By Staff | Mar 6, 2010

A Cape Coral company is helping to rebuild after a powerful aftershock hit the Chilean city of Concepcion Friday morning, less than a week after a magnitude-8.8 earthquake struck on Saturday.
Turbine Generator Maintenance, Inc., a local company that repairs steam and gas turbine generators for private industries worldwide, was in Concepcion when the quake hit last weekend and is struggling to repair four out of five plants around the city — one of the plants was leveled by a tsunami.
Todd Feeley, TGM’s vice president of sales and marketing, said his team is trying to bring power back to the country. They will stay as long as it takes to rebuild, he added.
“Power generation is a big part of getting them back on their feet,” he said via cellphone Friday.
Those still in the country have felt aftershocks all week, he explained, including a magnitude-6.9 quake which hit Friday at 6:47 a.m. EST, according to a report from the Associated Press.
Telecommunications, including his own cell phone, are mostly inoperative but service varies by city, he said.
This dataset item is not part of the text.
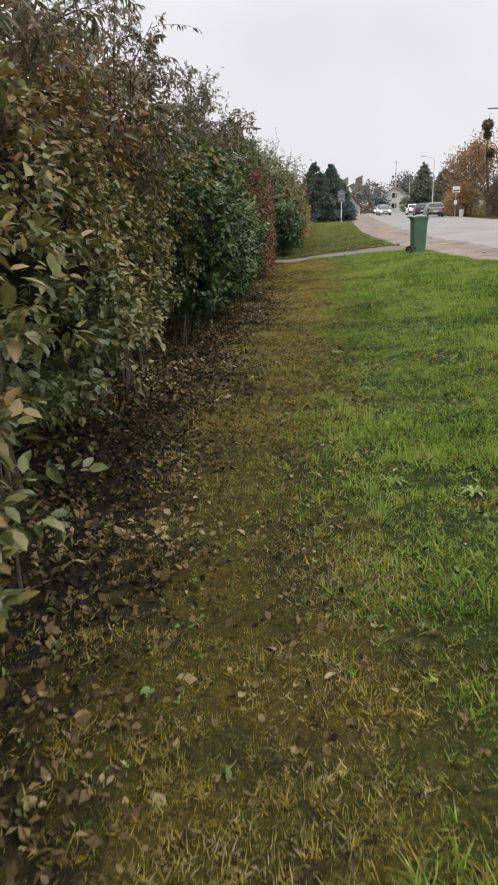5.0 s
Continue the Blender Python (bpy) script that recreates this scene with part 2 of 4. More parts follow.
M_OLIVETREE = leaf_material("olive_leaf", [(0.0, (0.1, 0.11, 0.065)), (0.5, (0.15, 0.15, 0.075)), (1.0, (0.2, 0.18, 0.08))], 0.3, 0.6, 0.7, 0.15, 0.2)
# needle tones lightened so that the colour carries the haze of distance
M_CONIFER = leaf_material("conifer_needles", [(0.0, (0.085, 0.118, 0.105)), (0.6, (0.12, 0.155, 0.135)), (1.0, (0.16, 0.19, 0.15))], 0.5, 0.6, 0.8, 0.2, 0.1)
M_SPRUCE = leaf_material("blue_spruce_needles", [(0.0, (0.035, 0.06, 0.06)), (0.6, (0.06, 0.09, 0.09)), (1.0, (0.09, 0.12, 0.11))], 0.8, 0.6, 0.7, 0.05, 0.2)
# far-tree leaves, the haze of distance mixed into their base colour
M_HAZETREE = leaf_material("haze_tinted_leaf", [(0.0, (0.13, 0.14, 0.13)), (0.6, (0.18, 0.18, 0.16)), (1.0, (0.24, 0.22, 0.18))], 0.15, 0.6, 0.9, 0.05, 0.1)
# far spruce green, paled and greyed in the colour to stand for haze
M_HAZEGREEN = leaf_material("haze_tinted_green_leaf", [(0.0, (0.15, 0.17, 0.13)), (0.6, (0.2, 0.215, 0.155)), (1.0, (0.25, 0.25, 0.17))], 0.3, 0.6, 0.8, 0.2, 0.1)
M_BERRY = surface("white_berry", [(0.3, (0.6, 0.6, 0.54)), (0.7, (0.75, 0.75, 0.7))], 40, 200, 0.4, 0)
M_BARK = surface("dark_bark", [(0.3, (0.035, 0.028, 0.022)), (0.7, (0.1, 0.08, 0.062))], 6, 70, 0.9, 0.6)
# near-black colour of the solid cores that stand in for shade inside shrubs
M_INNER = surface("shade_core", [(0.3, (0.006, 0.006, 0.004)), (0.55, (0.014, 0.013, 0.008)), (0.75, (0.026, 0.021, 0.013))], 4, 35, 0.95, 0.8, dist=0.04, spec=0.05)
M_ASPHALT = surface("worn_asphalt", [(0.3, (0.165, 0.152, 0.142)), (0.5, (0.215, 0.2, 0.188)), (0.7, (0.265, 0.248, 0.235))], 0.35, 90, 0.95, 0.25, fine_mix=0.4, dist=0.004, spec=0.12)
M_SHOULDER = surface("sandy_shoulder", [(0.3, (0.07, 0.053, 0.04)), (0.42, (0.14, 0.112, 0.09)), (0.55, (0.2, 0.165, 0.138)), (0.7, (0.26, 0.222, 0.19))], 0.9, 40, 0.95, 0.5, dist=0.012, spec=0.1, fine_mix=0.28)
M_DRIVE = surface("packed_driveway", [(0.28, (0.075, 0.062, 0.05)), (0.5, (0.135, 0.115, 0.096)), (0.7, (0.195, 0.17, 0.146))], 1.0, 80, 0.95, 0.5, dist=0.01, spec=0.1)
M_DARKSTONE = surface("dark_clod", [(0.3, (0.03, 0.027, 0.025)), (0.7, (0.09, 0.08, 0.07))], 8, 60, 0.9, 0.5)
M_BINGREEN = surface("green_bin_plastic", [(0.3, (0.042, 0.098, 0.058)), (0.55, (0.055, 0.124, 0.074)), (0.75, (0.075, 0.148, 0.094))], 2.5, 120, 0.5, 0.12, coords="object", fine_mix=0.35, dist=0.003)
M_BINLID = surface("faded_green_lid", [(0.3, (0.075, 0.17, 0.115)), (0.7, (0.13, 0.235, 0.17))], 5, 90, 0.5, 0.15, coords="object", dist=0.003)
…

On Friday afternoon he stopped his car in a small community outside of Concepcion where he managed to get service.
Earthquakes measured on the Richter Magnitude Scale are numbered from 1 to 10, and Chile’s record-setting earthquake last week was only two points away from being considered epic. Geologists point out that an earthquake over magnitude 10 has never been recorded, and the devastation seen in January’s quake in Haiti was magnitude 7.
Chile’s coast lies on a major tectonic plate and, as a result, the country is affected by a lot of seismic activity. According to the United States Geological Survey, it experienced 13 events since 1973 that registered a magnitude 7 or greater.
Feeley, who was staying at his own apartment in an 11-story building, said TGM employees were working at a job site when it hit, while the rest of the company’s staff was at the Holiday Inn in Concepcion. It took two days for the workers to make it back to the rest of the group at the hotel.
“I was on the sixth floor of an 11-story building,” he said. “It felt like it was moving one foot in either direction and just about threw us out of bed.”
When the first quake struck in the afternoon on Feb. 27, furniture swung from side to side in his apartment while a nearby television crashed to the ground.
“I’ve never been terrified in my life until then,” he said.
He immediately jumped into his car and raced to the Holiday Inn to ensure his crew was safe, driving his car past downed bridges, burning cars and looters taking advantage of the destruction. People smashed the windows of a large grocery story and mall next door to the hotel until the police arrived with tear gas.
Before the military mobilized late Sunday and early Monday, Feeley said residents of Concepcion skirmished with police, and guests at the Holiday Inn decided to take shifts guarding the building to prevent anyone from breaking in. In the meantime, they collected their food and fuel, waiting until order was restored.
“I had a slice of ham, a slice of bread and cheese for breakfast, and about the same for dinner,” he said.
The entire crew later got lucky enough to get some seats on a military plane traveling to Santiago. Some teams have been returning to Concepcion to assess the damage and help to rebuild.
“In Concepcion things are worse than outside,” he said. “Coming from Santiago, down from today to where we are now, we saw a lot of rebuilding.”